Your task is to copy the listing exactly. Drop any pictures from the copy.

=== Data rows ===

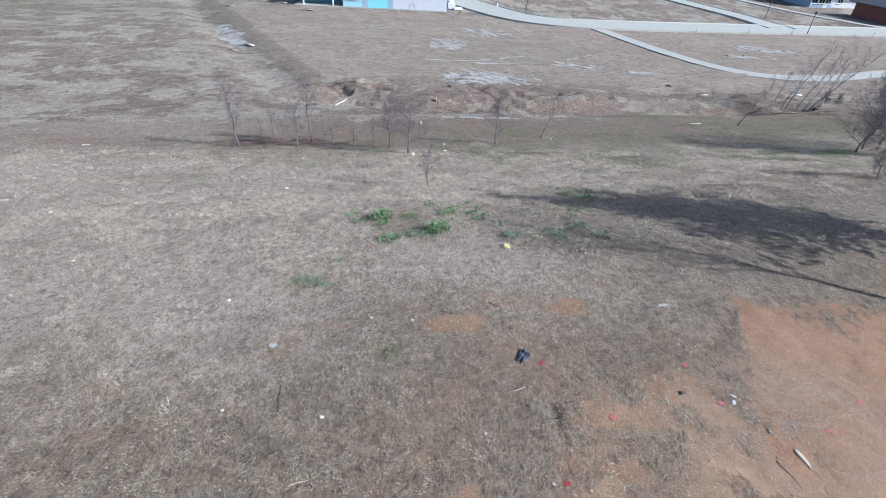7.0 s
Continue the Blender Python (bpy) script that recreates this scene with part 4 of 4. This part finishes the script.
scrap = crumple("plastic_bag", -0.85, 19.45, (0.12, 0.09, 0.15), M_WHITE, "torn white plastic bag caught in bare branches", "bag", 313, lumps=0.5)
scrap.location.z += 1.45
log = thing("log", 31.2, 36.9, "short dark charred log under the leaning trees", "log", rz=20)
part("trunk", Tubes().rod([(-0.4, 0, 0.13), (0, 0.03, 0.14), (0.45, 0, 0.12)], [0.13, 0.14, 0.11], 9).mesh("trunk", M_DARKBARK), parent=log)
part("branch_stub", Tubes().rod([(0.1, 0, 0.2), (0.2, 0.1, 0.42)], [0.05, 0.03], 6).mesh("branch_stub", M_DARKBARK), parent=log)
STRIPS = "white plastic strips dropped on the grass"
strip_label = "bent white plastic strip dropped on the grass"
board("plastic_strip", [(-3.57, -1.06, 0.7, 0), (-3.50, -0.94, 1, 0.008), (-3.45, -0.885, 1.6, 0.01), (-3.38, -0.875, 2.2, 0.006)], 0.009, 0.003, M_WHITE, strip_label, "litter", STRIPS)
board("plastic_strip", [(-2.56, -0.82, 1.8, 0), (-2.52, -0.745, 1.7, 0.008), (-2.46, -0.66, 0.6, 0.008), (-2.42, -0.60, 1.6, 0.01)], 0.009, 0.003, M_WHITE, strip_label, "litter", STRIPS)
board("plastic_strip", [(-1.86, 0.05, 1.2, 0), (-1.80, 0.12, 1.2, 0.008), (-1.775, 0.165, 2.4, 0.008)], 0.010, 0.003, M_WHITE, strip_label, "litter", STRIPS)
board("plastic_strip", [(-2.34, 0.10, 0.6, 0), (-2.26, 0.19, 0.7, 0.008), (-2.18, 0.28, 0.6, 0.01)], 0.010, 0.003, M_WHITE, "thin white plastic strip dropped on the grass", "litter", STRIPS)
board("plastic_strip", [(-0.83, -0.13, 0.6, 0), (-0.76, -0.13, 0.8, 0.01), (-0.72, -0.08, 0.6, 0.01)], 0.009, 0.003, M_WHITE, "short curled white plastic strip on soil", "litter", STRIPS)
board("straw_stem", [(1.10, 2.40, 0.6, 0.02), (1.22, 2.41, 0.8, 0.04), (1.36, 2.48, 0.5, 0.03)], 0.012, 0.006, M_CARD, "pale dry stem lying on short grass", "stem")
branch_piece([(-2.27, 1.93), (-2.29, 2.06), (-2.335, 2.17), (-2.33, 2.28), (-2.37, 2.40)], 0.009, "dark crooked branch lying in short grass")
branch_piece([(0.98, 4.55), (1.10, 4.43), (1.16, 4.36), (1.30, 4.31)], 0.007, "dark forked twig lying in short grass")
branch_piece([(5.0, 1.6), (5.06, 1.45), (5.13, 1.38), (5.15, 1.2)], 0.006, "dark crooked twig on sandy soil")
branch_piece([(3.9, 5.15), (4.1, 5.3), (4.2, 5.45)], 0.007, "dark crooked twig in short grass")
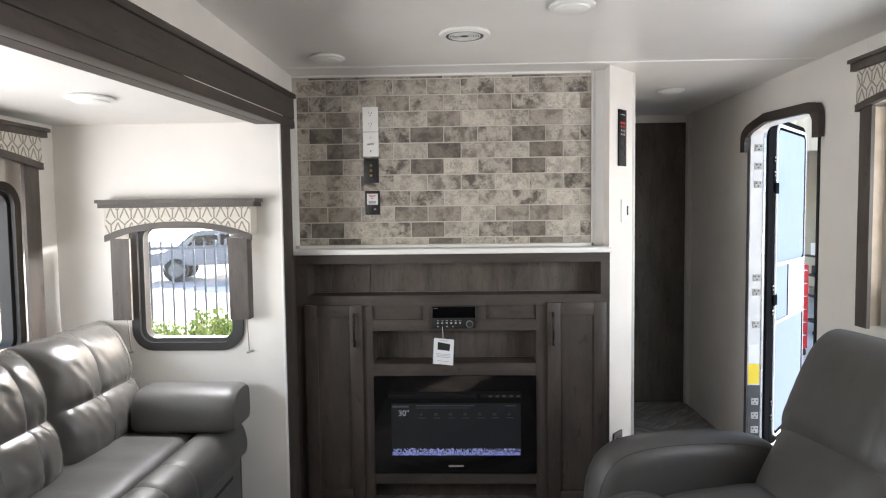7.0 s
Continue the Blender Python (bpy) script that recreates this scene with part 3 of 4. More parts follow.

===

Final result
7.0 s
Continue the Blender Python (bpy) script that recreates this scene with part 4 of 4. This part finishes the script.
scrap = crumple("plastic_bag", -0.85, 19.45, (0.12, 0.09, 0.15), M_WHITE, "torn white plastic bag caught in bare branches", "bag", 313, lumps=0.5)
scrap.location.z += 1.45
log = thing("log", 31.2, 36.9, "short dark charred log under the leaning trees", "log", rz=20)
part("trunk", Tubes().rod([(-0.4, 0, 0.13), (0, 0.03, 0.14), (0.45, 0, 0.12)], [0.13, 0.14, 0.11], 9).mesh("trunk", M_DARKBARK), parent=log)
part("branch_stub", Tubes().rod([(0.1, 0, 0.2), (0.2, 0.1, 0.42)], [0.05, 0.03], 6).mesh("branch_stub", M_DARKBARK), parent=log)
STRIPS = "white plastic strips dropped on the grass"
strip_label = "bent white plastic strip dropped on the grass"
board("plastic_strip", [(-3.57, -1.06, 0.7, 0), (-3.50, -0.94, 1, 0.008), (-3.45, -0.885, 1.6, 0.01), (-3.38, -0.875, 2.2, 0.006)], 0.009, 0.003, M_WHITE, strip_label, "litter", STRIPS)
board("plastic_strip", [(-2.56, -0.82, 1.8, 0), (-2.52, -0.745, 1.7, 0.008), (-2.46, -0.66, 0.6, 0.008), (-2.42, -0.60, 1.6, 0.01)], 0.009, 0.003, M_WHITE, strip_label, "litter", STRIPS)
board("plastic_strip", [(-1.86, 0.05, 1.2, 0), (-1.80, 0.12, 1.2, 0.008), (-1.775, 0.165, 2.4, 0.008)], 0.010, 0.003, M_WHITE, strip_label, "litter", STRIPS)
board("plastic_strip", [(-2.34, 0.10, 0.6, 0), (-2.26, 0.19, 0.7, 0.008), (-2.18, 0.28, 0.6, 0.01)], 0.010, 0.003, M_WHITE, "thin white plastic strip dropped on the grass", "litter", STRIPS)
board("plastic_strip", [(-0.83, -0.13, 0.6, 0), (-0.76, -0.13, 0.8, 0.01), (-0.72, -0.08, 0.6, 0.01)], 0.009, 0.003, M_WHITE, "short curled white plastic strip on soil", "litter", STRIPS)
board("straw_stem", [(1.10, 2.40, 0.6, 0.02), (1.22, 2.41, 0.8, 0.04), (1.36, 2.48, 0.5, 0.03)], 0.012, 0.006, M_CARD, "pale dry stem lying on short grass", "stem")
branch_piece([(-2.27, 1.93), (-2.29, 2.06), (-2.335, 2.17), (-2.33, 2.28), (-2.37, 2.40)], 0.009, "dark crooked branch lying in short grass")
branch_piece([(0.98, 4.55), (1.10, 4.43), (1.16, 4.36), (1.30, 4.31)], 0.007, "dark forked twig lying in short grass")
branch_piece([(5.0, 1.6), (5.06, 1.45), (5.13, 1.38), (5.15, 1.2)], 0.006, "dark crooked twig on sandy soil")
branch_piece([(3.9, 5.15), (4.1, 5.3), (4.2, 5.45)], 0.007, "dark crooked twig in short grass")
7.0 s
Continue the Blender Python (bpy) script that recreates this scene with part 3 of 4. More parts follow.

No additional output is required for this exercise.